Verdict: Fold into iceberg-model. Re-vetted on 2026-06-03, this entry moved from cand (a candidate to build) to fold. The reason is distinctness, not merit: the leverage-ladder move that makes this framework worth knowing is already shipped, with this exact source cited, inside think-iceberg-model.

The Build burden of proof is to name a distinct, durable cognitive move that no shipped skill produces. The leverage move is “descend a depth ladder of causation and prefer the deeper rung, where a small shift produces a large change.” The iceberg skill is built on precisely that trajectory: it moves a problem down four levels - event, pattern, structure, mental models - and its step 5 requires pairing each level with the intervention it implies and tagging that intervention’s leverage, calling out the highest-leverage one. Its concept diagram labels the descent react -> anticipate -> design -> transform and states the load-bearing claim directly: “Each level down is harder to change and higher in leverage.” That is Meadows’ ladder at a coarser grain. The iceberg’s four levels are a four-rung version of her twelve: parameters and buffers live at the event and pattern levels; rules, feedback, goals, and self-organization are the structure level; mindset and paradigm are the mental-models level, the deepest and highest-leverage rung in both schemes. The shared machinery - locate the problem on a causal-depth ladder, then favor the deeper, higher-leverage intervention - is essentially the same, far above the overlap ceiling that would justify a second skill.

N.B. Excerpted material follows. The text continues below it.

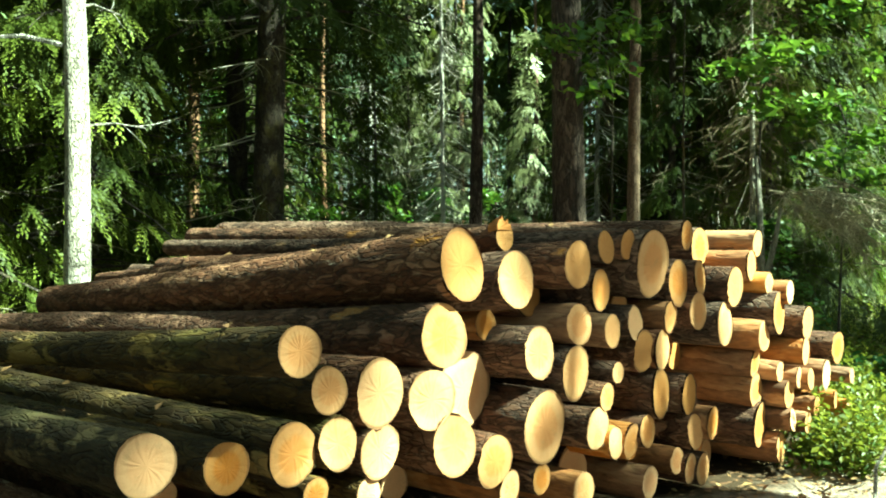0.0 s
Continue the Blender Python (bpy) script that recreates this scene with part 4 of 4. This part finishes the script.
sapling(16.4, 12.5, 10.0, 77, [(16.9, 12.2, 4.9, 0.35, 300), (16.75, 12.35, 3.9, 0.4, 240), (17.0, 12.1, 5.9, 0.3, 200), (17.1, 12.0, 8.8, 0.45, 260), (15.6, 13.4, 8.4, 0.5, 160)], "slim young birch with yellow-green leaves among the pines", leaf=1.6)


def hanging_deadwood():
    """A broken spruce bough, brown and bare, hanging to the ground."""
    rng = np.random.RandomState(81)
    thing = new("dead_bough")
    limbs = Tubes()
    for k in range(13):
        a = np.array([3.85 + rng.normal(0, 0.2), 8.6 + rng.normal(0, 0.15), 1.88 + rng.normal(0, 0.13)])
        e = a + (rng.uniform(0.45, 1.25), rng.uniform(-0.6, 0.1), rng.uniform(-0.62, -0.28))
        m = 0.5 * (a + e) + (rng.normal(0, 0.1), 0, rng.uniform(0.0, 0.3))
        limbs.add([(1 - t) ** 2 * a + 2 * t * (1 - t) * m + t * t * e for t in (0, 0.25, 0.5, 0.75, 1)], 0.009, 0.003, 4)
        for j in range(80):
            t = rng.uniform(0.1, 1)
            q = (1 - t) ** 2 * a + 2 * t * (1 - t) * m + t * t * e
            d = np.array([rng.normal(0.05, 0.12), rng.normal(-0.02, 0.12), -rng.uniform(-0.04, 0.24)])
            limbs.add([q, q + 0.5 * d + rng.normal(0, 0.02, 3), q + d + rng.normal(0, 0.02, 3)], 0.0045, 0.0015, 3)
    tagged(mesh_object("brushwork", limbs.v, limbs.f, TWIG_GREY, thing), kind="stuff")
    stem = Tubes()
    g = float(ground_h(3.47, 8.58))
    stem.add([(3.47, 8.58, g - 0.1), (3.46, 8.58, 1.2), (3.5, 8.7, 1.8), (3.55, 8.9, 2.3)], 0.045, 0.02, 8)
    stem.add([(3.47, 8.58, 0.9), (3.58, 8.52, 1.45), (3.62, 8.5, 1.75)], 0.035, 0.015, 7)
    mesh_object("stem", stem.v, stem.f, DEAD_WOOD, thing)
    return tagged(thing, "dry brown spruce bough hanging from a forked stem", "dead bough")


hanging_deadwood()


# ---- things across the track ----
def stump(x, y, r, h):
    rng = np.random.RandomState(83)
    v, f = rough_cut(lambda q: r * (1.5 - 0.5 * min(1, 2 * q)), h, rng, 18, 6, 0.16)
    ob = mesh_object("tree_stump", v, f, LOG_BARK, smooth=True)
    for i, (a, b, c) in enumerate(v):
        lean = 0.3 * h * (a / h) ** 2 * math.sin(3 * math.atan2(c, b) + 1)
        v[i] = (a + 0.35 * lean, b * (1 + 0.12 * math.sin(4 * math.atan2(c, b))), c * (1 + 0.1 * math.sin(5 * math.atan2(b, c))))
    ring = v[-18:]
    cy, cz = sum(p[1] for p in ring) / 18, sum(p[2] for p in ring) / 18
    cv = [(h - 0.06, cy, cz)] + [(p[0] + rng.uniform(-0.03, 0.01), cy + (p[1] - cy) * 0.97, cz + (p[2] - cz) * 0.97) for p in ring]
    mesh_object("cut_face", cv, [(0, 1 + j, 1 + (j + 1) % 18) for j in range(18)], LOG_BARK, ob, uvs=[((p[1] - cy) / r, (p[2] - cz) / r) for p in cv])
    ob.matrix_world = pose(x, y, float(ground_h(x, y)) - 0.05, 0, -90, 0)
    return tagged(ob, "old brown tree stump among bilberry shrubs", "tree stump")


stump(12.85, 10.25, 0.27, 0.46)


def lying_log(x, y, turn, length, r, mat, words, seed, lift=0.0):
    rng = np.random.RandomState(seed)
    v, f = rough_cut(lambda q: r * (1 - 0.15 * q), length, rng, 16, 10, 0.04)
    ob = mesh_object("fallen_log", v, f, mat, smooth=True)
    for end in (0, 1):
        ring = v[-16:] if end else v[:16]
        cy, cz = sum(p[1] for p in ring) / 16, sum(p[2] for p in ring) / 16
        x0 = length + 0.004 if end else -0.004
        cv = [(x0, cy, cz)] + [(x0, cy + (p[1] - cy) * 0.985, cz + (p[2] - cz) * 0.985) for p in ring]
        fs = [(0, 1 + j, 1 + (j + 1) % 16) if end else (0, 1 + (j + 1) % 16, 1 + j) for j in range(16)]
        mesh_object("cut_end", cv, fs, CUT_WOOD, ob, uvs=[((p[1] - cy) / r, (p[2] - cz) / r) for p in cv])
    ob.matrix_world = pose(x, y, float(ground_h(x, y)) + r * 0.8 + lift, 0, 0, turn)
    return tagged(ob, words, "log", "logs lying across the track")


lying_log(14.0, 10.7, -52, 2.4, 0.13, PALE_BARK, "bleached barkless log lying in the slash", 91, 0.25)
lying_log(12.0, 8.9, -64, 1.9, 0.08, LOG_BARK, "dark thin log lying in the slash", 90, 0.05)
lying_log(15.6, 10.1, -40, 2.8, 0.10, PALE_BARK, "bleached barkless log lying in the slash", 92, 0.2)
lying_log(6.18, 2.98, -12, 2.6, 0.075, LOG_PEELED, "short orange-barked log lying in the verge", 93)
lying_log(6.25, 2.76, -14, 2.6, 0.08, LOG_PEELED, "short orange-barked log lying in the verge", 94)
lying_log(6.20, 2.87, -13, 2.6, 0.065, LOG_BARK, "brown log lying on two others in the verge", 95, 0.12)


def slash(u_range, v_range, count, seed, words, high=0.5):
    """Heaped felling waste: dry twigs and sticks."""
    rng = np.random.RandomState(seed)
    heap = Tubes()
    for k in range(count):
        x, y = spot(rng.uniform(*u_range), rng.uniform(*v_range))
        g = float(ground_h(x, y))
        a, L = rng.uniform(0, 6.28), rng.uniform(0.12, 0.65)
        z = g + abs(rng.normal(0, high * 0.45))
        d = np.array([math.cos(a), math.sin(a), rng.normal(0, 0.3)]) * L
        p = np.array([x, y, z])
        heap.add([p, p + 0.5 * d + rng.normal(0, 0.05, 3), p + d + (0, 0, -0.1)], rng.uniform(0.005, 0.014), 0.003, 4)
    return tagged(mesh_object("slash_heap", heap.v, heap.f, DRY_TWIGS), words, "brushwood", kind="stuff")


slash((14.2, 19.5), (3.0, 6.8), 3600, 96, "brown heap of dry felling twigs under the pines", 0.6)
slash((12.6, 17.2), (2.2, 5.2), 3600, 99, "tan and brown heap of dry felling twigs beside a stump", 0.32)
slash((8, 14), (2.4, 7.0), 420, 97, "dry twigs strewn under the pines", 0.15)
slash((7, 13), (-5.0, -2.6), 600, 98, "dry twigs strewn beside the log stack", 0.15)


def branch_on_verge():
    limb = Tubes()
    pts = [(2.2, 4.62, 0.03), (2.34, 4.84, 0.19), (2.54, 5.02, 0.29), (2.76, 5.17, 0.31), (3.0, 5.38, 0.22), (3.15, 5.55, 0.06)]
    limb.add(pts, 0.011, 0.005, 6)
    limb.add([pts[2], (2.72, 4.98, 0.36), (2.86, 4.96, 0.37)], 0.005, 0.002, 5)
    return tagged(mesh_object("fallen_branch", limb.v, limb.f, PALE_BARK), "thin pale branch lying on the verge", "branch")


branch_on_verge()


def broad_plant(x, y, seed, count, size, words):
    """Low plant with big drooping leaves on short stalks."""
    rng = np.random.RandomState(seed)
    plant_ob = new("broadleaf_plant")
    base = np.array([x, y, float(ground_h(x, y))])
    stalks = Tubes()
    vs, fs, at = [], [], 0
    for k in range(count):
        a, r = rng.uniform(0, 6.28), rng.uniform(0.05, 0.4)
        c = np.array([r * math.cos(a) * 1.3, r * math.sin(a) * 1.3, rng.uniform(0.12, 0.38) * (1.2 - r)])
        stalks.add([(0.3 * c[0], 0.3 * c[1], -0.02), tuple(0.8 * c), tuple(c)], 0.006, 0.004, 4)
        L = size * rng.uniform(0.6, 1.2)
        out = np.array([math.cos(a), math.sin(a), -0.35])
        side = np.array([-math.sin(a), math.cos(a), 0])
        rim = [c - out * 0.3 * L]
        for i, (w, l) in enumerate(((0.45, 0.05), (0.5, 0.45), (0.3, 0.85), (0.0, 1.1), (-0.3, 0.85), (-0.5, 0.45), (-0.45, 0.05))):
            rim.append(c + out * (l * L) + side * (w * L) + np.array([0, 0, 0.1 * L * abs(w) - 0.2 * L * l * l + rng.normal(0, 0.006)]))
        vs.extend([c + out * 0.4 * L - np.array([0, 0, 0.02])] + rim)
        fs.extend([(at, at + 1 + i, at + 1 + (i + 1) % 8) for i in range(8)])
        at += 9
    mesh_object("stalk", stalks.v, stalks.f, BILBERRY, plant_ob)
    tagged(mesh_object("foliage", vs, fs, BROAD_DARK, plant_ob, smooth=True), kind="stuff")
    plant_ob.location = base
    return tagged(plant_ob, words, "plant", "broad-leaved plants by the stack")


BROAD_DARK = foliage("broad_dark_leaves", (0.025, 0.075, 0.015), (0.05, 0.13, 0.025), (0.1, 0.2, 0.05), 0.25)
broad_plant(4.15, 7.2, 101, 70, 0.10, "broad dark green leaves beside the log stack")
broad_plant(4.45, 7.3, 102, 44, 0.09, "low broad dark green plant at the track's edge")
broad_plant(3.95, 7.55, 103, 50, 0.10, "broad green leaves in the verge's shade")


def clod(x, y, r, seed):
    rng = np.random.RandomState(seed)
    bm = bmesh.new()
    bmesh.ops.create_icosphere(bm, subdivisions=2, radius=r)
    for q in bm.verts:
        q.co *= 1 + rng.uniform(-0.28, 0.28)
        q.co.z *= 0.5
    me = bpy.data.meshes.new("clod")
    bm.to_mesh(me)
    bm.free()
    me.materials.append(FOREST_SOIL)
    ob = new("earth_clod", me)
    ob.location = (x, y, float(ground_h(x, y)) + 0.2 * r)
    return tagged(ob, "brown clod of earth at the track's edge", "clod", "clods at the track's edge")


for i, (x, y, r) in enumerate(((4.5, 6.75, 0.09), (4.72, 7.0, 0.07), (4.3, 6.6, 0.06), (5.2, 7.9, 0.08), (6.9, 5.1, 0.06), (4.95, 7.5, 0.07), (6.2, 4.4, 0.05))):
    clod(x, y, r, 110 + i)


def litter(count, u_range, v_range, seed, words, lift, size, mat):
    rng = np.random.RandomState(seed)
    u, v = rng.uniform(*u_range, count), rng.uniform(*v_range, count)
    x, y = spot(u, v)
    c = np.stack([x, y, ground_h(x, y) + lift], 1)
    L = rng.uniform(*size, count)
    vv, f, t = blades(c, rng.normal(0, 0.22, (count, 3)) + (0, 0, 1), rng.uniform(0, 6.28, count), L, L * rng.uniform(0.2, 0.7, count), rng.uniform(0, 1, count))
    return tagged(mesh_object("litter", vv, f, mat, tips=t), words, "litter", kind="stuff")


BARK_BITS = foliage("bark_bits", (0.05, 0.025, 0.015), (0.22, 0.11, 0.06), (0.5, 0.32, 0.16), 0.0)
litter(2600, (1.0, 12), (-2.3, 1.8), 121, "bark chips and dry leaves strewn on the track", 0.012, (0.02, 0.07), BARK_BITS)
litter(5200, (2.6, 7.8), (-2.0, 1.7), 124, "small bark crumbs and twigs trodden into the track", 0.008, (0.012, 0.05), BARK_BITS)
litter(900, (4.5, 10), (-3.2, -1.7), 122, "bark chips and dry leaves beside the stack", 0.012, (0.03, 0.09), BARK_BITS)
litter(500, (2.0, 10), (1.0, 2.2), 123, "dry leaves along the track's edge", 0.012, (0.03, 0.08), BARK_BITS)


def bark_scraps():
    """Loose bark and lichen flakes lying on the upper logs."""
    rng = np.random.RandomState(131)
    n = len(SCRAPS)
    c, nrm = np.array([p[0] for p in SCRAPS]), np.array([p[1] for p in SCRAPS])
    L = rng.uniform(0.02, 0.085, n)
    v, f, t = blades(c, nrm + rng.normal(0, 0.15, (n, 3)), rng.uniform(0, 6.28, n), L, L * rng.uniform(0.35, 0.8, n), rng.uniform(0, 1, n))
    return tagged(mesh_object("bark_scraps", v, f, BARK_BITS, tips=t), "loose orange and brown bark flakes on the upper logs", "bark", kind="stuff")


bark_scraps()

Two things the leverage-points framework adds beyond the iceberg are real but do not earn a standalone skill. The first is finer granularity: twelve rungs instead of four. But more rungs is a refinement of one parameter of the same move, not a different move, and the extra resolution comes at the cost of the false-precision problem the evidence section flags. The second is the systems-map sketch itself; but the iceberg’s structure level already asks for the policies, incentives, resource flows, and feedback loops that generate the pattern, which is the same structural inventory a leverage sketch produces. So the fold is clean: the iceberg already carries the descent, the leverage tagging, the paradigm rung, and a Meadows citation.

Why iceberg-model and not a neighbor. The iceberg is the only shipped skill whose geometry is a vertical descent through fixed depth levels paired with leverage - the same axis Meadows ranks along. causal-loop-diagrams models feedback between elements but does not rank intervention depth; futures-wheel maps consequences outward, the opposite direction; stocks-and-flows-reasoning reasons about accumulations and rates, a single rung of the ladder rather than the ladder. None of those carries the “prefer the deeper rung” move; the iceberg does, which is why it owns the fold.

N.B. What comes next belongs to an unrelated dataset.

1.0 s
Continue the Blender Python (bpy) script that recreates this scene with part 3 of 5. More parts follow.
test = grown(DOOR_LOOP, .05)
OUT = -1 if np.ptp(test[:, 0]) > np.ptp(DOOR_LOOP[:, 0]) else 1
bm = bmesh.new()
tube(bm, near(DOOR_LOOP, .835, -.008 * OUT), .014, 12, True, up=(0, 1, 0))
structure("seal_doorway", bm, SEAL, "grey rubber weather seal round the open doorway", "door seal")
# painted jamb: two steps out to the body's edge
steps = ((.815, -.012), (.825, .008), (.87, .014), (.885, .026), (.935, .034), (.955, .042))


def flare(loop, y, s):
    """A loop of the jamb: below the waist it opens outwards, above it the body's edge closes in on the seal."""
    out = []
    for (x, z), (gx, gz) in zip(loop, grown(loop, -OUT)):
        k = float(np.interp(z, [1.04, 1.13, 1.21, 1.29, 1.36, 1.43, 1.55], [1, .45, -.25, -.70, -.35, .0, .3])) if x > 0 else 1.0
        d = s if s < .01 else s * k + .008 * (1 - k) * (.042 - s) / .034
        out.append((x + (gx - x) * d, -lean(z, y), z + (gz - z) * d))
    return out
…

The learning value of this decision: a famous, genuinely useful framework can be a fold when its central move is already shipped under a different name. Leverage points’ fame is its ranked list and its memorable scolding of parameter-twiddling; the durable move is the depth-ladder descent toward higher-leverage interventions, and the library already ships that as think-iceberg-model - with the same Meadows source on the page. Folding it keeps the catalog honest and keeps a single, well-evidenced home for the descent-to-leverage move rather than two near-twins.

  • Origin: Donella H. Meadows (1941-2001), environmental scientist, systems analyst, and lead author of The Limits to Growth (1972). The leverage-points idea grew out of her frustration at a NAFTA-era systems meeting in the early 1990s, where she felt a large new system was being designed without attention to where it could actually be steered.
  • Primary sources: the essay first appeared as “Places to Intervene in a System” in Whole Earth (1997) as a nine-point list, was expanded and republished as “Leverage Points: Places to Intervene in a System” by the Sustainability Institute / The Donella Meadows Project (1999) with twelve points, and was folded into her posthumous book Donella Meadows, Thinking in Systems: A Primer, Chelsea Green (2008), chapter 6. Read the 1999 paper for the ranked twelve and her own caveats that the list is provisional and counterintuitive.
  • Key scholarly extension: Abson, D.J., Fischer, J., Leventon, J., et al. (2017), “Leverage points for sustainability transformation,” Ambio 46(1): 30-39, which reorganizes Meadows’ twelve into four realms (parameters, feedbacks, design, intent) and argues interventions cluster at the shallow, weak end. This is the most cited modern use of the taxonomy and the best place to see it applied as an organizing lens.
  • For the honest limits: John Vodonick (2014), “Leverage Points in Systemic Change, an Empirical Evaluation of Meadows Taxonomy,” Proceedings of the 58th Annual Meeting of the ISSS - a small qualitative cohousing case study, useful as the rare direct validation attempt and as a marker of how thin the empirical base is. Pair it with the systems-thinking critique that the framework lacks empirical grounding, over-privileges abstract deep leverage points, and underweights power and institutional context.
  • Trademark / attribution: “Leverage points,” “systems map,” and “Meadows leverage points” are generic descriptive terms in common use. There is no trademark; attribution to Donella Meadows for the ranked taxonomy is the only requirement, and it is honored here and on the iceberg skill page that ships the move.
  • Donella H. Meadows (1999) - Leverage Points: Places to Intervene in a System, the Sustainability Institute / The Donella Meadows Project. The ranked twelve points and her own provisional-list caveat. Foundational. https://donellameadows.org/archives/leverage-points-places-to-intervene-in-a-system/
  • Donella Meadows (1997) - “Places to Intervene in a System,” Whole Earth. The original nine-point version. Foundational.
  • Donella Meadows (2008) - Thinking in Systems: A Primer, Chelsea Green, chapter 6. The book-length statement of the leverage points. Foundational.
  • Abson, Fischer, Leventon et al. (2017) - “Leverage points for sustainability transformation,” Ambio 46(1): 30-39. Reorganizes the twelve into four realms; argues interventions target weak points. Peer-reviewed extension. https://link.springer.com/article/10.1007/s13280-016-0800-y
  • John Vodonick (2014) - “Leverage Points in Systemic Change, an Empirical Evaluation of Meadows Taxonomy,” Proceedings of the 58th Annual Meeting of the ISSS. Qualitative cohousing case study; the rare direct validation attempt. Case study. https://journals.isss.org/index.php/proceedings58th/article/view/2267

Where the move ships in this repo: the depth-ladder descent toward higher-leverage interventions is think-iceberg-model, whose evidence dossier (skills/think-iceberg-model/evidence/dossier.md) cites Meadows on leverage points directly.